Dans un indiscernable mélange de charité et de perfidie, le juge Riordan a proposé au témoin de dire que certaines sources de discours sur le tabac étaient « crédibles » et d'autres non. M. Lacoursière s'est rallié à la suggestion du juge. C'était comme si le grand Lacoursière avait perdu son latin, puisque crédible est un mot qui signifie « qui peut être cru » et non pas « qui peut être connu ».
En appui du témoignage oral de son expert, la défense a fait projeter sur les écrans de la salle d'audience 17.09 un schéma des facteurs qui concourent à la formation de la « connaissance populaire » des méfaits du tabac. (Les avocats des recours collectifs, contrairement à ceux des cigarettiers, n'ont pas fait obstacle à l'usage du logiciel Power Point.)
Parmi ces facteurs, on trouve les journaux, les revues, la radio et la télévision, les manuels scolaires, le gouvernement, les organisations internationales, les médecins de famille, le bouche à oreille. Absentes du schéma: les compagnies de tabac, parce qu'elles ne sont pas crédibles, selon M. Lacoursière.
La journée de lundi s'est terminé sur la projection de films de l'Office national du film et de Santé Canada datant des années 1960 et 1970 et d'émissions d'affaires publiques de la télévision de Radio-Canada du début des années 1960. Dans un vox pop tourné dans le transport en commun en 1964, une majorité de personnes interrogées affirment que fumer est mauvais pour la santé. Mais les fumeurs dans le lot admettent presque d'un même souffle de ne pas pouvoir s'arrêter. Le juge et le parterre des avocats ont eu droit à un petit moment de détente avec quelques films d'animation endiablés de l'ONF qu'on aurait dit scénarisés par des adolescents de la Gang allumée pour une vie sans fumée, comme quoi le sens critique ne vient pas d'être inventé.

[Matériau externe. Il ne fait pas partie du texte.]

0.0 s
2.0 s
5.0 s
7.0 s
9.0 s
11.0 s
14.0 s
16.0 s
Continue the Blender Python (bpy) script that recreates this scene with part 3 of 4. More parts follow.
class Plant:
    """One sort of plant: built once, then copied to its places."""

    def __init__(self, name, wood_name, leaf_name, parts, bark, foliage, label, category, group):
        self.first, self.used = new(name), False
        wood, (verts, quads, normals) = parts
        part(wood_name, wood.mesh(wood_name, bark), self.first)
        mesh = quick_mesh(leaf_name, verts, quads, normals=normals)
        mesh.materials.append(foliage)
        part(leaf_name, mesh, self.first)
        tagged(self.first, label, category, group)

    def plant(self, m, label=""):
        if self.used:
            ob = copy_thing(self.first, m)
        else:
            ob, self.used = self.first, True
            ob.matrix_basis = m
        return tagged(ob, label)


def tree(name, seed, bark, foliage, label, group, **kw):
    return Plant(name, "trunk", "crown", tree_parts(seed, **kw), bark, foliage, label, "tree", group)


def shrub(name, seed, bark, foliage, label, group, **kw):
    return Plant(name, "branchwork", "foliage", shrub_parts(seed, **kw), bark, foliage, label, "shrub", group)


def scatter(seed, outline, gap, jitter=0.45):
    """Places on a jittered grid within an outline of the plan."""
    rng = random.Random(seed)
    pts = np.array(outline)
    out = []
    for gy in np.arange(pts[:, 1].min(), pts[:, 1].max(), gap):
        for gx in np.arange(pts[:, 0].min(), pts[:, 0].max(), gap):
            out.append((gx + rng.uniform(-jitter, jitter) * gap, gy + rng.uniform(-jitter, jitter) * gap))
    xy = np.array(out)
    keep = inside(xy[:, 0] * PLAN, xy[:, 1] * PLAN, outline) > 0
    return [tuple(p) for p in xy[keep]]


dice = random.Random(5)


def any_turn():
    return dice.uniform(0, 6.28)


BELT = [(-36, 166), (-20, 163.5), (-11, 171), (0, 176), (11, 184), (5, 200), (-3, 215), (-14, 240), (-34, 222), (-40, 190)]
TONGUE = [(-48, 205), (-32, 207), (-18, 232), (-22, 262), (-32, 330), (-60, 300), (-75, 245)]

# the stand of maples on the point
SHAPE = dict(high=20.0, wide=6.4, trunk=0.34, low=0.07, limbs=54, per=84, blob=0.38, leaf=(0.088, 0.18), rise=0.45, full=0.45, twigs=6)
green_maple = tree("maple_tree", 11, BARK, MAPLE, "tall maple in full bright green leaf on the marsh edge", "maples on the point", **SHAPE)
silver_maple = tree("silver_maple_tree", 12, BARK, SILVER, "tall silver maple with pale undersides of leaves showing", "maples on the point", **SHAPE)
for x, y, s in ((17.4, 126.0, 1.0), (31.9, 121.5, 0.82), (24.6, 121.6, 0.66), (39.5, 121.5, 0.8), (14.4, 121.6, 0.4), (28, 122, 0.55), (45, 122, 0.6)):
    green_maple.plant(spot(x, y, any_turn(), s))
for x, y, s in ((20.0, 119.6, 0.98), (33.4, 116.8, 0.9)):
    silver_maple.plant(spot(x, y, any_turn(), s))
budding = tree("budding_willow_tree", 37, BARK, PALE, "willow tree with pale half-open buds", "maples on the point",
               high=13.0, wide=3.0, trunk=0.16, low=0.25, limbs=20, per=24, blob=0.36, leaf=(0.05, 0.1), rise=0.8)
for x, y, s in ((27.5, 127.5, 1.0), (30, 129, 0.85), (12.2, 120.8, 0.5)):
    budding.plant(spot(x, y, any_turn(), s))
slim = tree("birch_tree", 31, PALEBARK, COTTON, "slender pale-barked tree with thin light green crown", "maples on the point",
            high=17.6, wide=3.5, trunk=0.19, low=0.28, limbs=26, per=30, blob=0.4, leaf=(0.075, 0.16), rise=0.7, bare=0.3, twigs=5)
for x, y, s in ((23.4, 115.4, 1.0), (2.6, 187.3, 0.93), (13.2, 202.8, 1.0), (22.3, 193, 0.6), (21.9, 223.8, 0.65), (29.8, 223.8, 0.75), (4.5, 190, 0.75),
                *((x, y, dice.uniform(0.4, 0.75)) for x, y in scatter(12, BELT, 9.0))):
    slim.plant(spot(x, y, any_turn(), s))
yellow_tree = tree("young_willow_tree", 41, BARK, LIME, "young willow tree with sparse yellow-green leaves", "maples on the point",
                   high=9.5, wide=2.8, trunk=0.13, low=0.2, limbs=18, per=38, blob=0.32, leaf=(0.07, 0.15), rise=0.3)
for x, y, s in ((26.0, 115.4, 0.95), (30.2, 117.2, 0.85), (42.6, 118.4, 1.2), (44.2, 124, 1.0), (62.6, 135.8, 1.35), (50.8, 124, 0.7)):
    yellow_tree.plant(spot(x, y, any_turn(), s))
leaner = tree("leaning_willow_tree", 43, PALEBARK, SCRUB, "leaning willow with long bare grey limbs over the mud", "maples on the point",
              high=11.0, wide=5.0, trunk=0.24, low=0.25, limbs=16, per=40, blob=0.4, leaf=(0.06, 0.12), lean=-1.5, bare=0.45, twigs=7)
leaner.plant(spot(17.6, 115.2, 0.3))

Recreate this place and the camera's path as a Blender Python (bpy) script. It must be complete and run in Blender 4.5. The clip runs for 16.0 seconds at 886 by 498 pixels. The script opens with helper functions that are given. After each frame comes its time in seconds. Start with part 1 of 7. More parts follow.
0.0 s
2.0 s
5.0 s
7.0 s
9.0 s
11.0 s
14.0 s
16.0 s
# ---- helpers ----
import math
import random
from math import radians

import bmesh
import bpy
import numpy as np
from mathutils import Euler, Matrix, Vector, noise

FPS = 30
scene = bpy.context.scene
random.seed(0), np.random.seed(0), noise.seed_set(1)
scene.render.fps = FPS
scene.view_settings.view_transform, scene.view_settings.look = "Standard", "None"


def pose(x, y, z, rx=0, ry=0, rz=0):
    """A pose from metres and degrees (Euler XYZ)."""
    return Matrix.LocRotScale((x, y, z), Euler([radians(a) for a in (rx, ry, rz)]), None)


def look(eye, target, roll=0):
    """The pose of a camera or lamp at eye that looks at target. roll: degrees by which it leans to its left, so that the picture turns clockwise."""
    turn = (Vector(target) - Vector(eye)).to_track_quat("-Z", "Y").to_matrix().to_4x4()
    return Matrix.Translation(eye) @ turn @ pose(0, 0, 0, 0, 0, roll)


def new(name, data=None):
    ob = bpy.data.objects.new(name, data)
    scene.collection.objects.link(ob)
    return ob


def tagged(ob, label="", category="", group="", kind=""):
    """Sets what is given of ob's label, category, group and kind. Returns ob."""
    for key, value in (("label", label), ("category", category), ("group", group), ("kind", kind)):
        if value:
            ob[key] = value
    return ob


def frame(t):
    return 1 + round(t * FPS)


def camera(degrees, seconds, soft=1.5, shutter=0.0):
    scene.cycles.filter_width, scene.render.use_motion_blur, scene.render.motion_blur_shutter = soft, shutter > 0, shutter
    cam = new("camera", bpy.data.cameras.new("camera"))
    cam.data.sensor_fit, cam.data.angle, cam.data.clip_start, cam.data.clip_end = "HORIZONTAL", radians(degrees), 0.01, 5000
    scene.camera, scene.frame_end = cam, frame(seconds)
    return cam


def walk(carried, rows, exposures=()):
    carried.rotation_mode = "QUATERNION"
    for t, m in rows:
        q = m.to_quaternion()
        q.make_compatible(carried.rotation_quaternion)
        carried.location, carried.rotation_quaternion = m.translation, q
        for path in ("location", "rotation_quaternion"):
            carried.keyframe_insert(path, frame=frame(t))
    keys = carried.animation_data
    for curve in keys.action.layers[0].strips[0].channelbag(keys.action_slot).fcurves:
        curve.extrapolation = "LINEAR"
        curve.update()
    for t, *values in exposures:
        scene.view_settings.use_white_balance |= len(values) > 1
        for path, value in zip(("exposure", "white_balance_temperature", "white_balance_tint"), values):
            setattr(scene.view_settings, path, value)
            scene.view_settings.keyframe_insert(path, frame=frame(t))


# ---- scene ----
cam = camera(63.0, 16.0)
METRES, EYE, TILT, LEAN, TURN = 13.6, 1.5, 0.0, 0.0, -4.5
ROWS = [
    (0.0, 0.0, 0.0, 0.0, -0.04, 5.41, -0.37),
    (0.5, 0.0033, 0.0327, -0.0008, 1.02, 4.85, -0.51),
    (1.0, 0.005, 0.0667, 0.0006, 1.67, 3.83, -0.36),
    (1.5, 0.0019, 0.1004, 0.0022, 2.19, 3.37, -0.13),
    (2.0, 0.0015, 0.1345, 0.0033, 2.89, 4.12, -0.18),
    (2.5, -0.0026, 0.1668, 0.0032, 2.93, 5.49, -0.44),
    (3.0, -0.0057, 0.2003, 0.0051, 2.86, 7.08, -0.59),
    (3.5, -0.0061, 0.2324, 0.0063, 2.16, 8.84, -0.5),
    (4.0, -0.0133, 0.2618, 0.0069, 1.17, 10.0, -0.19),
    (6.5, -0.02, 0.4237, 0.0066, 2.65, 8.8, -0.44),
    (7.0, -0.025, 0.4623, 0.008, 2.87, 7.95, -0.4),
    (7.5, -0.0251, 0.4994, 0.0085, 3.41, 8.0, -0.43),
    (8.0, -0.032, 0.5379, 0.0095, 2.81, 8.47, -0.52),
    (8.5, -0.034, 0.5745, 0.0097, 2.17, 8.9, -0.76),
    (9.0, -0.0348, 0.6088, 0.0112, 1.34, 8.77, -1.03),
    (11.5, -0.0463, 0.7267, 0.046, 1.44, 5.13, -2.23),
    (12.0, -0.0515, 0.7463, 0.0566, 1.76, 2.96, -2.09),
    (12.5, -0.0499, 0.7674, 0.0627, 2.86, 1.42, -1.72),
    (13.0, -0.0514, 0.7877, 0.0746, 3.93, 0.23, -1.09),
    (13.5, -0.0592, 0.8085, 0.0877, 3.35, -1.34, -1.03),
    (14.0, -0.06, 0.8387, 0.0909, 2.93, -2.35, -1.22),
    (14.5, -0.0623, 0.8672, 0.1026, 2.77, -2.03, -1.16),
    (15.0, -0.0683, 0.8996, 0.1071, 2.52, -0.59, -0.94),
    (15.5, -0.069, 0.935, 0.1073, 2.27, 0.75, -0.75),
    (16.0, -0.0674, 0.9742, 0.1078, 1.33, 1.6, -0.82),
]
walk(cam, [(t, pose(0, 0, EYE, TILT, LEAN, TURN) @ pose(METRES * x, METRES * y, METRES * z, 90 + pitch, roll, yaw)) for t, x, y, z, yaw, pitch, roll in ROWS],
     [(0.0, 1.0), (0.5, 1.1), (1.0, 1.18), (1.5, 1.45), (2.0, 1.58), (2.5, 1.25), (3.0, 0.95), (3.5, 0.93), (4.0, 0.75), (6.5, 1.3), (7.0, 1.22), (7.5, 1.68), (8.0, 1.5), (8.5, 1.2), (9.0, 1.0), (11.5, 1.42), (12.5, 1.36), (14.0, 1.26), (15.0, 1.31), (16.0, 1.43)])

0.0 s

Ce qu'il faudrait en retenir, c'est que tout le monde savait déjà il y a 50 ans que l'usage du tabac cause des maladies et que le tabac tient ses adeptes en « esclavage » (Jacques Lacoursière a insisté sur ce mot.)
Mais si les fumeurs qui ont commencé à fumer à 12 ans en ayant (peut-être) vu tout cela sont coupables d'étourderie et n'ont eu que ce qu'ils méritaient en tombant malades, si « tout le monde savait », comment les hommes qui ont fait carrière dans l'industrie du tabac pouvaient-ils prendre ladite dépendance d'aussi haut qu'ils l'ont prise jusque tard dans les années 1990 ?
Avec la comparution de l'historien Lacoursière et le visionnement de certains des documents qui lui ont servi de sources, la preuve en défense des cigarettiers s'annonce comme une entreprise pleine de périls.